◆ **PROBLEM DETAILS**: Only the lines from the one containing "for t, *values" down to the one containing "scene.view_settings.keyframe_insert(path, frame=frame(t))", inclusive, are to be quoted exactly.

◆ **DATASET**:
◇ ◇ ◇ ◇ ◇ ◇ ◇
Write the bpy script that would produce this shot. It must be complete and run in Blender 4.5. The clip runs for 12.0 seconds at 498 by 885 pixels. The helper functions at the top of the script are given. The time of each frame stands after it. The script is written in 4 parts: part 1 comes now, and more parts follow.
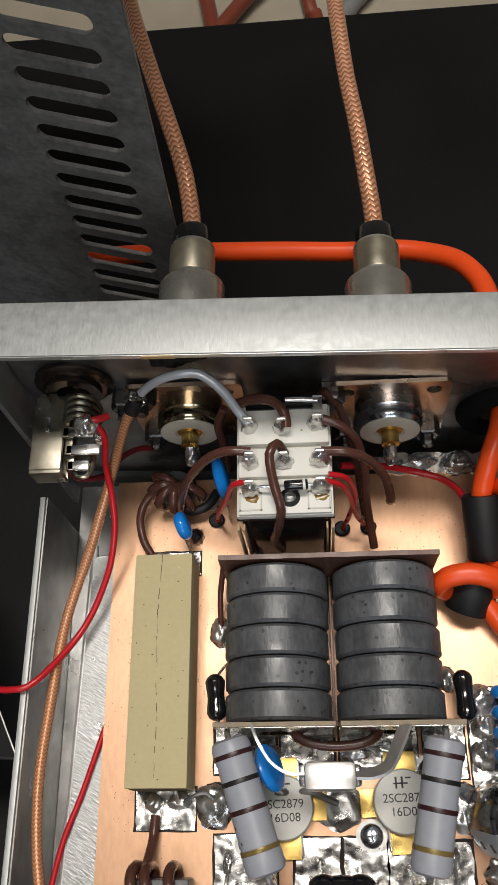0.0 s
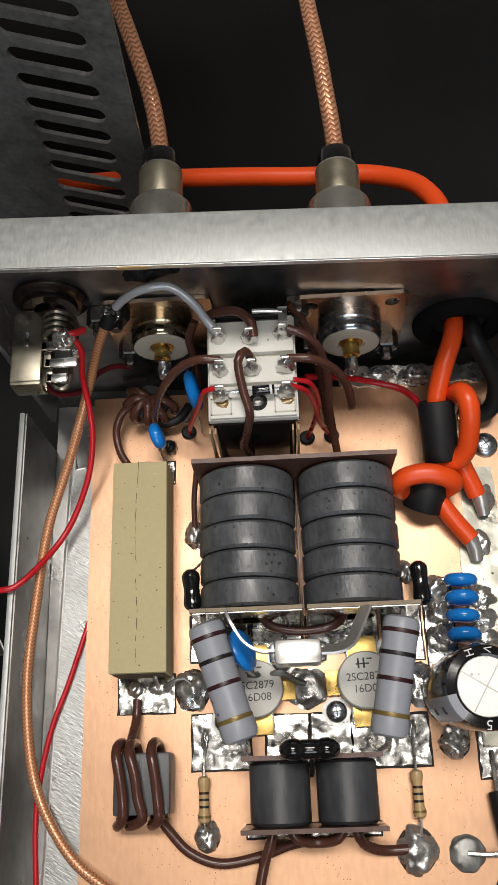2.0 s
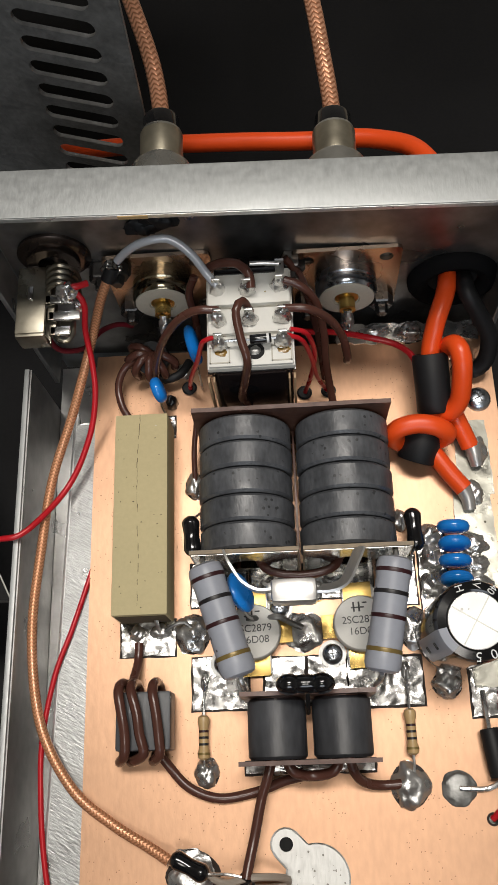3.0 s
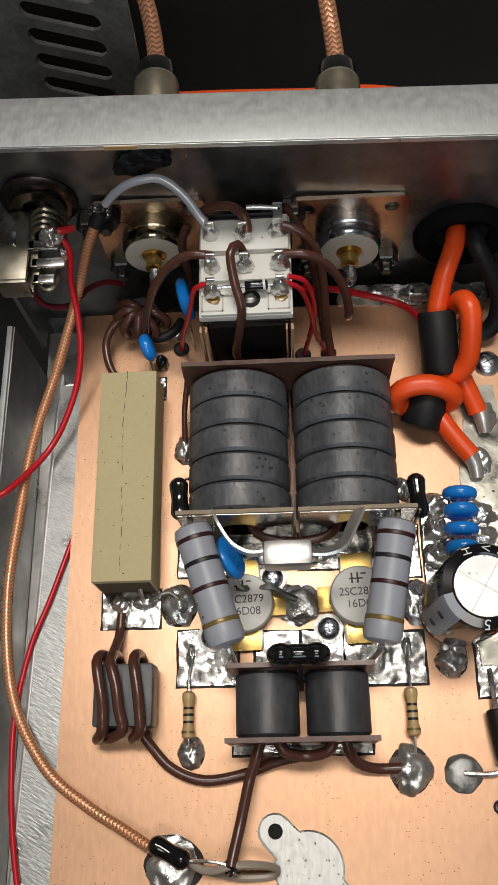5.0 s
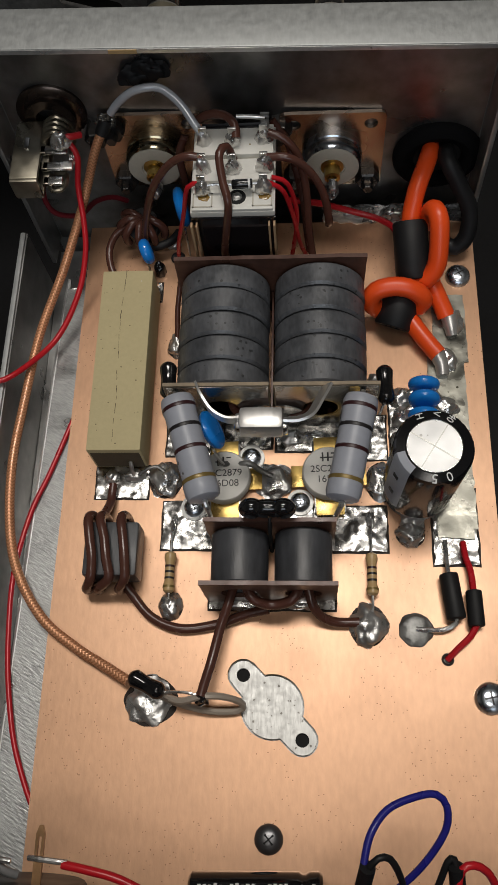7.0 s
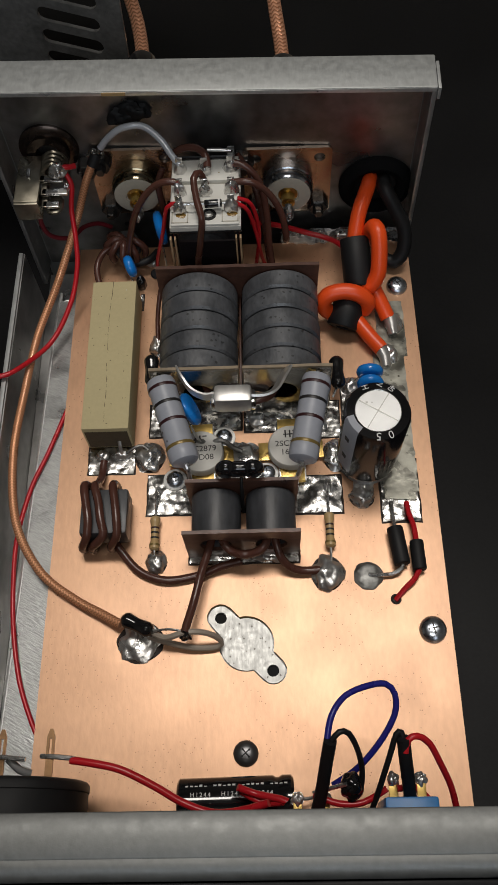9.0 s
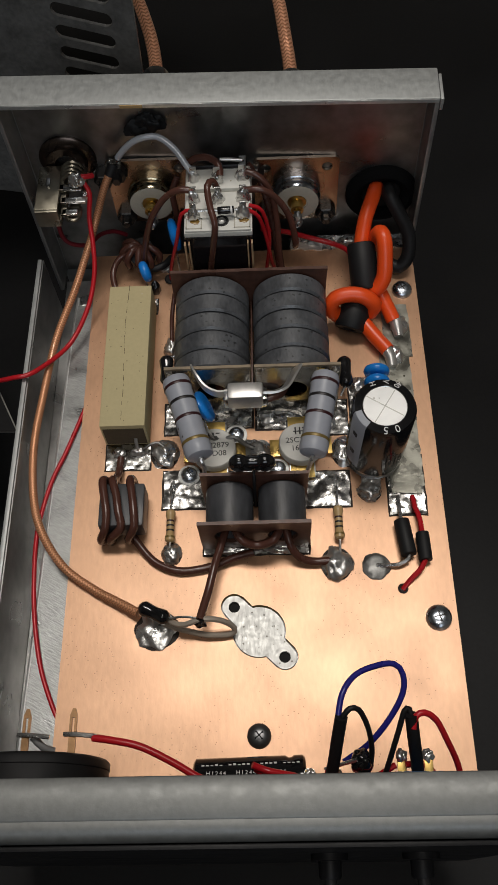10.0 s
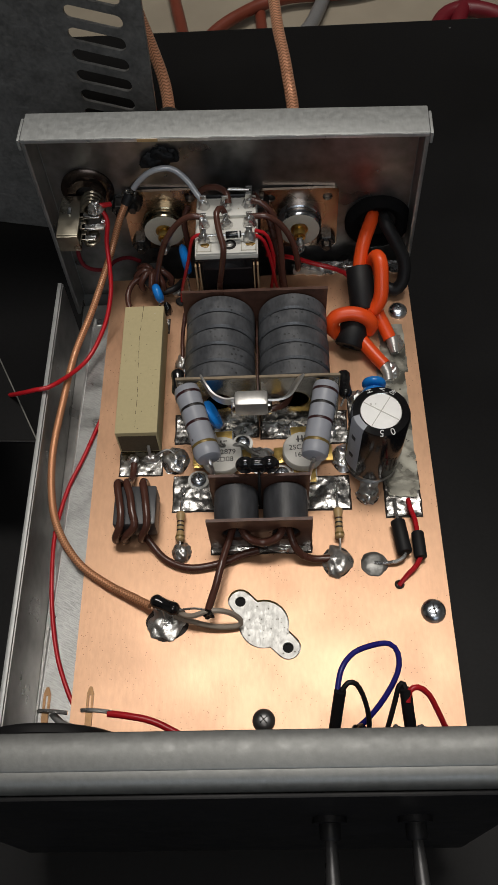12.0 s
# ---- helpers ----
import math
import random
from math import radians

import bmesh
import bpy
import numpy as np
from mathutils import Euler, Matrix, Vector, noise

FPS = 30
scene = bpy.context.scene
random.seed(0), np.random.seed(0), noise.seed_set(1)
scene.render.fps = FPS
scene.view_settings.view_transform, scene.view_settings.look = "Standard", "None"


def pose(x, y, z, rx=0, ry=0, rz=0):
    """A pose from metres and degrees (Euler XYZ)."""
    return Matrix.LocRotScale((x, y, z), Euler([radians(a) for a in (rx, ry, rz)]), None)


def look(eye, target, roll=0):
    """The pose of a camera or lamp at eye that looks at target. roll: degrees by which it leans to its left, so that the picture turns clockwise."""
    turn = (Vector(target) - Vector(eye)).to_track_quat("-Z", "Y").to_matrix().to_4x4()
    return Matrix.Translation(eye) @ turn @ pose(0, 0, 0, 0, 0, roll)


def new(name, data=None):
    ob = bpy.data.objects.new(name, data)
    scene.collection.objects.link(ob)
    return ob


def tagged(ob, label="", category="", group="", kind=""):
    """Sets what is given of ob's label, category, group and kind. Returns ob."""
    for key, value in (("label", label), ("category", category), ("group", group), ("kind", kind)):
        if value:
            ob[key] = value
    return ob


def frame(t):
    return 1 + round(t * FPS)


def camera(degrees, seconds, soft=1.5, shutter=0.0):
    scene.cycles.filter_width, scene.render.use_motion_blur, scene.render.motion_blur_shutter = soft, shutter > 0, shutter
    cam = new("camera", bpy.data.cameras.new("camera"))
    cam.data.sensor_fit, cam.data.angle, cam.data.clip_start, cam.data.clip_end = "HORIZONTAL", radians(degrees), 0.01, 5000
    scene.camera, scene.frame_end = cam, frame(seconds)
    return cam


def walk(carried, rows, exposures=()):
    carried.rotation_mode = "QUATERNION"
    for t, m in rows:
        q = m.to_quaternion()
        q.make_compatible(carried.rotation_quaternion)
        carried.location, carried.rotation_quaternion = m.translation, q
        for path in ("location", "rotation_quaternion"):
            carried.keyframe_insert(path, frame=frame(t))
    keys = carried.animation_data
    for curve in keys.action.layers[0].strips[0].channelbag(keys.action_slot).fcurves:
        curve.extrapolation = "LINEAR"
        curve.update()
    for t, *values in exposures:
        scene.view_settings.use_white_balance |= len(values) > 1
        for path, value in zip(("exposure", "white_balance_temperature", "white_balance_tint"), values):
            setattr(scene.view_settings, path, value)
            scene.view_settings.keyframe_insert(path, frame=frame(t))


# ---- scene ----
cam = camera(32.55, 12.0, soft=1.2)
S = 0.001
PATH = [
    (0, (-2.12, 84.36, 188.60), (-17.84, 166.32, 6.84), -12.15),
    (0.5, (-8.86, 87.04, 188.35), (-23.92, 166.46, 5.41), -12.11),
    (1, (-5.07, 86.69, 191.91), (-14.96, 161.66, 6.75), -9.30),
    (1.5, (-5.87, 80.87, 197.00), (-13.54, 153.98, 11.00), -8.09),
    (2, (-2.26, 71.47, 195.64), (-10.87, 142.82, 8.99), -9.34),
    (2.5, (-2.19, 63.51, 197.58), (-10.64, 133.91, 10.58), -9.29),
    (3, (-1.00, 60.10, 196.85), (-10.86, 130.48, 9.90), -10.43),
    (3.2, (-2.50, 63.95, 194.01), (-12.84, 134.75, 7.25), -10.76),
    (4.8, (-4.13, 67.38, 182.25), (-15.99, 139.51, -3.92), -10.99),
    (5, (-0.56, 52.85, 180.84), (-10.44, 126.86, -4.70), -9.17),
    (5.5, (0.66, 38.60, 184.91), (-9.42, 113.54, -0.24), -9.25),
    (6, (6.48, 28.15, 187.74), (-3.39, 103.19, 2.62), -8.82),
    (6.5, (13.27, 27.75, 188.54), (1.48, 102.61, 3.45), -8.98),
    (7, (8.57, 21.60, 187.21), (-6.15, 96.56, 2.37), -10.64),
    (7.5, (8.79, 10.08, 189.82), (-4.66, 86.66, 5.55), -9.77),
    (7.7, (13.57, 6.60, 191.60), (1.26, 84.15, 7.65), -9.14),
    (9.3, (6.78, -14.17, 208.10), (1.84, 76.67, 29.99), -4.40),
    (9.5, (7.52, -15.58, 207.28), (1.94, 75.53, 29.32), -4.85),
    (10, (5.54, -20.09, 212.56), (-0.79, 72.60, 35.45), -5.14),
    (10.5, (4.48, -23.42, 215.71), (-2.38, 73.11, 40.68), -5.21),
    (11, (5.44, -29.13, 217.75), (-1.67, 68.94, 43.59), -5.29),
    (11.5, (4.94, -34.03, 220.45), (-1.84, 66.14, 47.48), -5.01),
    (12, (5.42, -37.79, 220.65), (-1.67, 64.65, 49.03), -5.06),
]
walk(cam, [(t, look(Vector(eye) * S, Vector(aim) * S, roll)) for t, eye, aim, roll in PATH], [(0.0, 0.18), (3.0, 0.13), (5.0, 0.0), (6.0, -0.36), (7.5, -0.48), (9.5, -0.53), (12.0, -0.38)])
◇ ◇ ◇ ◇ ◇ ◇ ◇
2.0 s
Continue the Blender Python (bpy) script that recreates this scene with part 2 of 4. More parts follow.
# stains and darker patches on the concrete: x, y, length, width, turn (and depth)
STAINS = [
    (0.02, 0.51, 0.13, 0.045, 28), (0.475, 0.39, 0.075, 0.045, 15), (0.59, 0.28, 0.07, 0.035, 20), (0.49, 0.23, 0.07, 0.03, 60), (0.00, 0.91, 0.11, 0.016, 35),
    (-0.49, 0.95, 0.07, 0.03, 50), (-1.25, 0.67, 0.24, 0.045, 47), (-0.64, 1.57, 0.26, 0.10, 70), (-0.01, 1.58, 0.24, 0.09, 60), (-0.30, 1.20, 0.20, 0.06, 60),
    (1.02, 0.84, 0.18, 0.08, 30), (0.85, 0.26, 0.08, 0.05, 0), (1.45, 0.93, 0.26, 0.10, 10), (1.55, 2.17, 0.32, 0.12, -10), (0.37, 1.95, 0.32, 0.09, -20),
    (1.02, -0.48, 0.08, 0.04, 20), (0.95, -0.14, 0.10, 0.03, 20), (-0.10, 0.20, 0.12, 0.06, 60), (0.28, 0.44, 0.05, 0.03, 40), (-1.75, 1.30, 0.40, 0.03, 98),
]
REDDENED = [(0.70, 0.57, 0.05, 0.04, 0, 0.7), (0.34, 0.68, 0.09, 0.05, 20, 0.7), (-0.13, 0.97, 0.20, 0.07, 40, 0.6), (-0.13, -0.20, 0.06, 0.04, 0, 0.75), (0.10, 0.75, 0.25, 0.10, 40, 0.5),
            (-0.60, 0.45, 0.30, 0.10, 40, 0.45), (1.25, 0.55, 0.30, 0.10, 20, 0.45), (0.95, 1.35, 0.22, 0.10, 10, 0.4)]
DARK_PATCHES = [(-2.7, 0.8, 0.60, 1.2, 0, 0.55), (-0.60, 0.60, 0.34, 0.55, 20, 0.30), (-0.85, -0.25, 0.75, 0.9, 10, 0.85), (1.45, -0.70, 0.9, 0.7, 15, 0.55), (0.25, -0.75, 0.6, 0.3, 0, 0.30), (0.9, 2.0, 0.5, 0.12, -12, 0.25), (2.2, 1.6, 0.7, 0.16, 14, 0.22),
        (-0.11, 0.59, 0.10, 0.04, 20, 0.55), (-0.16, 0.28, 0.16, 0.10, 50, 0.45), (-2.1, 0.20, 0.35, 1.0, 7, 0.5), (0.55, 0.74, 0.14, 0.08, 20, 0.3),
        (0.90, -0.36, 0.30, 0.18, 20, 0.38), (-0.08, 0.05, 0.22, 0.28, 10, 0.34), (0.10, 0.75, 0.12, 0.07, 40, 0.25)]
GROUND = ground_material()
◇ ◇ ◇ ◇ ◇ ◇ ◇
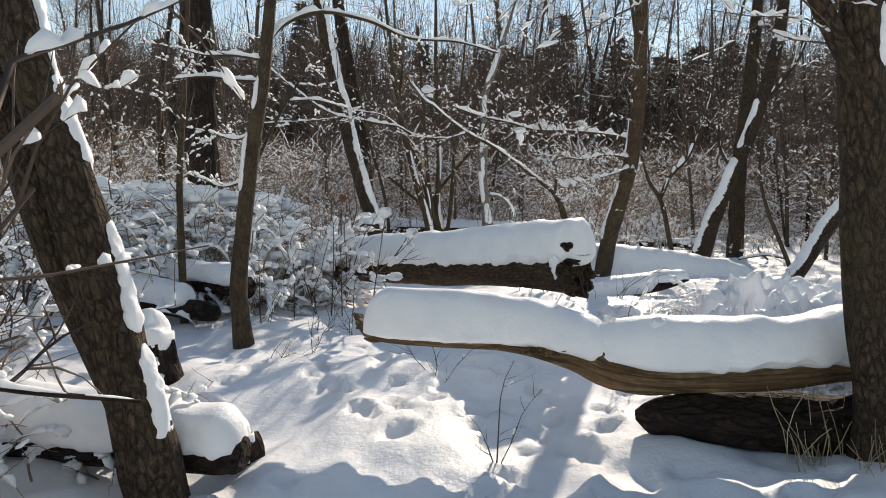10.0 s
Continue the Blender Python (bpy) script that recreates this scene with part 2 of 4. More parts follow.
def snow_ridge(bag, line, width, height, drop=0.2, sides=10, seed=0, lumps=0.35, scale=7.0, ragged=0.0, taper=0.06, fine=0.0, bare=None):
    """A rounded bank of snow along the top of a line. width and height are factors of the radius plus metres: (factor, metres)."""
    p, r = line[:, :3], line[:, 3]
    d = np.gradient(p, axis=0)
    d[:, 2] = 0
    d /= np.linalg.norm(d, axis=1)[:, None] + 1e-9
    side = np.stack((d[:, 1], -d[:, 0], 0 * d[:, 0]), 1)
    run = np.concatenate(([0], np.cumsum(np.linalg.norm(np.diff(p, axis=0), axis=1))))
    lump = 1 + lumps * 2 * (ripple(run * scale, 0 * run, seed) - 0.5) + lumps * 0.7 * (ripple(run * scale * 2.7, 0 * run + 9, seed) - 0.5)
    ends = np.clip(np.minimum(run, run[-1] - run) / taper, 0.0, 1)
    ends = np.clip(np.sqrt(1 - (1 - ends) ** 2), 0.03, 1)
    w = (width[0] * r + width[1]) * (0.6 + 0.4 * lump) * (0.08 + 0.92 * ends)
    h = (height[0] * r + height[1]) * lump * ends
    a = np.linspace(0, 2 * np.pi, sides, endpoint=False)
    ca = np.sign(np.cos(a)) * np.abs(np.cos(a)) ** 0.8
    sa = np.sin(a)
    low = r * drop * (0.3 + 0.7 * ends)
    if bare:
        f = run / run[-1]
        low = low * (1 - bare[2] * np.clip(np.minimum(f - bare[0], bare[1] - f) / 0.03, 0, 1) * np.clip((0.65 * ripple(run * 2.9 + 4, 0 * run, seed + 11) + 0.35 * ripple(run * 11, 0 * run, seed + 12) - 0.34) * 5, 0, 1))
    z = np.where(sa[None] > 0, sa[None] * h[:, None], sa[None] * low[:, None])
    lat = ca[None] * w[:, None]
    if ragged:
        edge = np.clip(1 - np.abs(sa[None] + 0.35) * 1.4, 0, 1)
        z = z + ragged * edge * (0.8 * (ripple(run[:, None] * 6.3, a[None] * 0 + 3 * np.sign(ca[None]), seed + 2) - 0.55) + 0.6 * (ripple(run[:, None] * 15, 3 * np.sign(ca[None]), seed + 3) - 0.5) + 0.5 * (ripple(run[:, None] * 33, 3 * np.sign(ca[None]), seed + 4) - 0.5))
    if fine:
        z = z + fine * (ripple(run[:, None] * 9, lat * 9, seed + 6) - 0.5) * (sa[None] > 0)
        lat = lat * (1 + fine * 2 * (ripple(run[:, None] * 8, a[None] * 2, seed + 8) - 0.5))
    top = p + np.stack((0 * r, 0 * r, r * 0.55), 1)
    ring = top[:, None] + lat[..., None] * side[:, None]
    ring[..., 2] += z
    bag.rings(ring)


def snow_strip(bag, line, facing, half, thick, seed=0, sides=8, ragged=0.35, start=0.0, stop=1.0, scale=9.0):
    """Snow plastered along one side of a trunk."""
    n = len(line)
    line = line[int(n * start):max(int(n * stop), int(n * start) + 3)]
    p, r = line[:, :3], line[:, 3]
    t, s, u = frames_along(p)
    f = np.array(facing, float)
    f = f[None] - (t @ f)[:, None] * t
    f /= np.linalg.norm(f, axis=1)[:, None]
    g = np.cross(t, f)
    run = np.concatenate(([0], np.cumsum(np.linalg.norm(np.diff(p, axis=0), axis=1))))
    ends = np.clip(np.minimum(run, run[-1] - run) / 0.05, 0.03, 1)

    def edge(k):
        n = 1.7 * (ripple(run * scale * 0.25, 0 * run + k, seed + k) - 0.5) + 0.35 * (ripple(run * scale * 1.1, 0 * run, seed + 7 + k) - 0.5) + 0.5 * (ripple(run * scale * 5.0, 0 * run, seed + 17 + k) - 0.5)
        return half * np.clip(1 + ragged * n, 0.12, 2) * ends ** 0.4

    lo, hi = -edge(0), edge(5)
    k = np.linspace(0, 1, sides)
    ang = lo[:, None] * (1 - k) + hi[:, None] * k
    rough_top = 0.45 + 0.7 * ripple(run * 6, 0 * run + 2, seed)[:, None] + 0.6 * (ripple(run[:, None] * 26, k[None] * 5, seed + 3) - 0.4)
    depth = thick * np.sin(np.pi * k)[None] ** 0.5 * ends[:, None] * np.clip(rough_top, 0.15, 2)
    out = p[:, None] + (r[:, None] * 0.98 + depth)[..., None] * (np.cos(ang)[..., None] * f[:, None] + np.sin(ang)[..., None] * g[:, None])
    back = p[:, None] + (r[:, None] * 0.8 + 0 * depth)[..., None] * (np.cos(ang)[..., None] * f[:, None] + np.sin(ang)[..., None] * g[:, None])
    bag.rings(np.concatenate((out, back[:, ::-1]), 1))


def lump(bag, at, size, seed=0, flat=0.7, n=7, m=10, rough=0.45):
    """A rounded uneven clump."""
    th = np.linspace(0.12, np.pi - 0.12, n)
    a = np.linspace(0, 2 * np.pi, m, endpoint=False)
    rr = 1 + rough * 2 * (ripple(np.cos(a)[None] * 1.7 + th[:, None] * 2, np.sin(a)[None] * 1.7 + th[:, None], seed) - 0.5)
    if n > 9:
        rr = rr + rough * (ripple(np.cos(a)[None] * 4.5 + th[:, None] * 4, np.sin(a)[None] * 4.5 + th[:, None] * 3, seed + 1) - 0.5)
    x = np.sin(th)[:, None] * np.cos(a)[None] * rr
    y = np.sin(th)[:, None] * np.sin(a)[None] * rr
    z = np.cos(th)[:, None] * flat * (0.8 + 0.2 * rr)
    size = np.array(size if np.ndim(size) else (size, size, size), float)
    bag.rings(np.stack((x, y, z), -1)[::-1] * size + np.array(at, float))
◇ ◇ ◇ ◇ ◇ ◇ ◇
◆ **CORRECT ANSWER**:
    for t, *values in exposures:
        scene.view_settings.use_white_balance |= len(values) > 1
        for path, value in zip(("exposure", "white_balance_temperature", "white_balance_tint"), values):
            setattr(scene.view_settings, path, value)
            scene.view_settings.keyframe_insert(path, frame=frame(t))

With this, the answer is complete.